The next day Mr. Gallagher comes to the garage. Although not explicitly stated, Josie is told that he or the garage are finished. Unable to sleep that night, Josie gets dressed and sits on the edge of his bed. He then goes down to the river at dawn and sits for a while on the bank. Josie then takes off his well-polished shoes and socks before neatly placing his garage cap on them. He then wades slowly into the water arms outstretched.

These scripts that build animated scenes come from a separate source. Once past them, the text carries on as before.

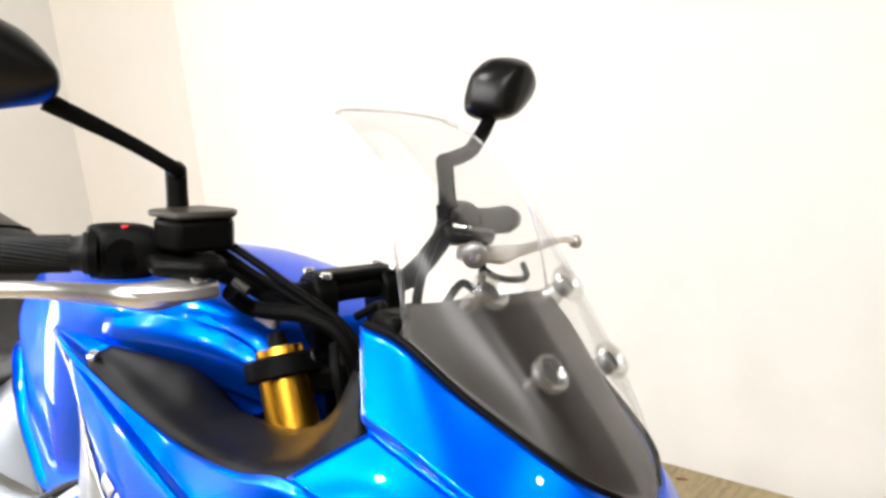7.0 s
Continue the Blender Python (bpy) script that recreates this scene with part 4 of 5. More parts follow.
# -- licence plate bracket with indicators and reflector --
TURN = Matrix.Translation((-1.60, -0.055, 0)) @ Matrix.Rotation(radians(17), 4, "Z") @ Matrix.Translation((1.60, 0.055, 0))
pb = part("plate_bracket", bm_prism([(-1.470, 0.805), (-1.668, 0.768), (-1.685, 0.618), (-1.662, 0.603), (-1.618, 0.616), (-1.470, 0.765)], -0.058, -0.052, "y", TURN), BLACK, bike, "black licence plate bracket", 0, bevel=0.002)
part("bracket_arm", bm_box((-1.62, -0.06, 0.785), (-1.44, 0.06, 0.835)), BLACK, pb, "", 0, bevel=0.006)
for i, (x, z) in enumerate(((-1.635, 0.738), (-1.600, 0.745), (-1.612, 0.720), (-1.565, 0.755))):
    bolt(pb, TURN @ Vector((x, -0.059, z)), TURN.to_3x3() @ Vector((0, -1, 0)), 0.007, 0.005, CHROME)
part("reflector_stay", bm_tube([(-1.67, -0.06, 0.735), (-1.74, -0.07, 0.742), (-1.80, -0.07, 0.725), (-1.835, -0.07, 0.70)], 0.007, 10), BLACK, pb)
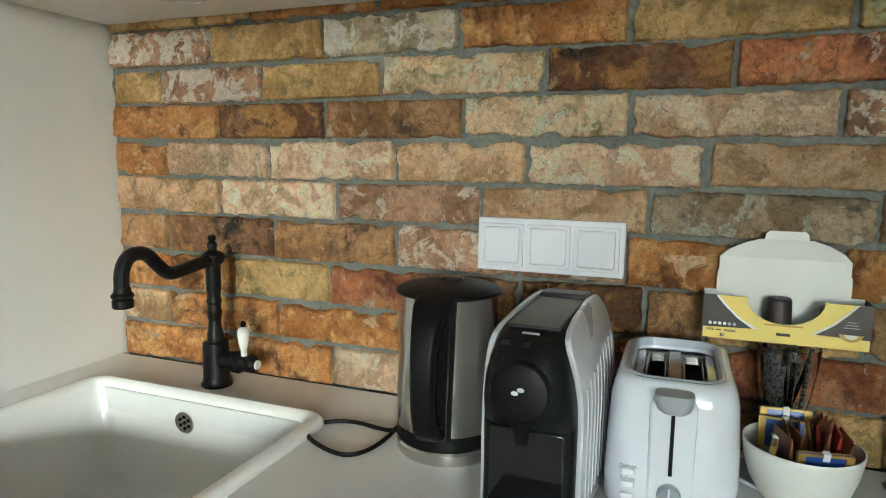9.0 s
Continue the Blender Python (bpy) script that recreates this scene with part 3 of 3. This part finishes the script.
for y0_, y1_ in ((-0.0465, -0.0355), (-0.0075, 0.0075), (0.0355, 0.0465)):
    part("slot_divider", box((-0.0795, y0_, 0.093), (0.0795, y1_, 0.151), 0.0012, 2), STEEL, toa, "shiny metal slot wall")
for x0_, x1_ in ((-0.0795, -0.071), (0.071, 0.0795)):
    for q in (-1, 1):
        part("end_plate", box((x0_, q * 0.022 - 0.0152, 0.093), (x1_, q * 0.022 + 0.0152, 0.1495), 0.001, 1), STEEL, toa)
for y_, q in ((-0.036, 1), (-0.008, -1), (0.008, 1), (0.036, -1)):
    for k in range(6):
        part("guide_wire", tube([(-0.06 + 0.024 * k, y_, 0.148), (-0.06 + 0.024 * k, y_ + 0.004 * q, 0.135), (-0.06 + 0.024 * k, y_ + 0.005 * q, 0.1)], 0.0013, 6), STEEL, toa)
    part("guide_rail", tube([(-0.07, y_ + 0.003 * q, 0.142), (0.07, y_ + 0.003 * q, 0.142)], 0.0012, 6), STEEL, toa)
for y_ in (-0.021, 0.021):
    part("bread_carrier", box((0.055, y_ - 0.008, 0.140), (0.079, y_ + 0.008, 0.143), 0.001, 1), CHROME, toa)
part("lever_panel", moved(loft([[(z, y, x) for y, z in outline(0, 0, hy_, hz_, 0.010)] for x, hy_, hz_ in ((0.0, 0.024, 0.062), (0.003, 0.023, 0.061), (0.0045, 0.021, 0.059))]), pose(-0.1035, 0.0, 0.09, 0, -91, 0)), TOASTER, toa)
part("slot", box((-0.1095, -0.002, 0.066), (-0.1078, 0.002, 0.138)), BLACK, toa)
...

In the final scene, the lonely horse which was tethered in a field, has been cut free. It stops and looks directly into the camera as the screen fades to black.

==Cast==
- Pat Shortt as Josie
- Anne Marie Duff as Carmel
- Conor J. Ryan as David
- John Keogh as Mr. Gallagher
- Gary Lilburn as Val
- Brian Doherty as Von
- Don Wycherley as Breffni
- Andrew Bennett as Sully
- Tommy Fitzgerald as Declan
- Suzy Lawlor as Louise

==Production==
The film was shot on location in Cloghan, County Offaly; Woodford, County Galway; and Rathcabbin, County Tipperary, over a six-week period in late summer 2006. Some interior scenes were also shot in Dublin. The initial cut of the film was two hours long, but this was subsequently cut to its running time of 85 minutes. The film was financed by the Irish Film Board, Film 4, RTÉ and the Broadcasting Commission of Ireland. The films premiere was in Rathcabbin, where the garage part was filmed. Garage initially had a limited release in 11 cinemas around Ireland, with a wider release afterwards.

==Reception==

Garage received generally positive reviews, based on its showing at Cannes. The Irish Times declared "Pat Shortt is a revelation in the central role. He brings a wonderful physicality to the character of Josie."
Screen daily also gave good reviews stating "The comic timing of the first two-thirds of the film, on the part of both actor and director, is impeccable."
RTÉ said "Playing the misfit with a poignancy that bears down on you more with every scene" and gave it four stars.

===Awards===
As well as winning the CICAE Art Cinema Award at the 2007 Cannes Film Festival, Garage has been an official selection for the London Film Festival, the Toronto International Film Festival, the São Paulo Film Festival, the Torino Film Festival and the Pusan Film Festival. The film won four awards at the 2008 Irish Film and Television Awards: Best Film, Best Film Director (Lenny Abrahamson), Best Film Script (Mark O'Halloran) and Best Actor in a Lead Role Film for Pat Shortt.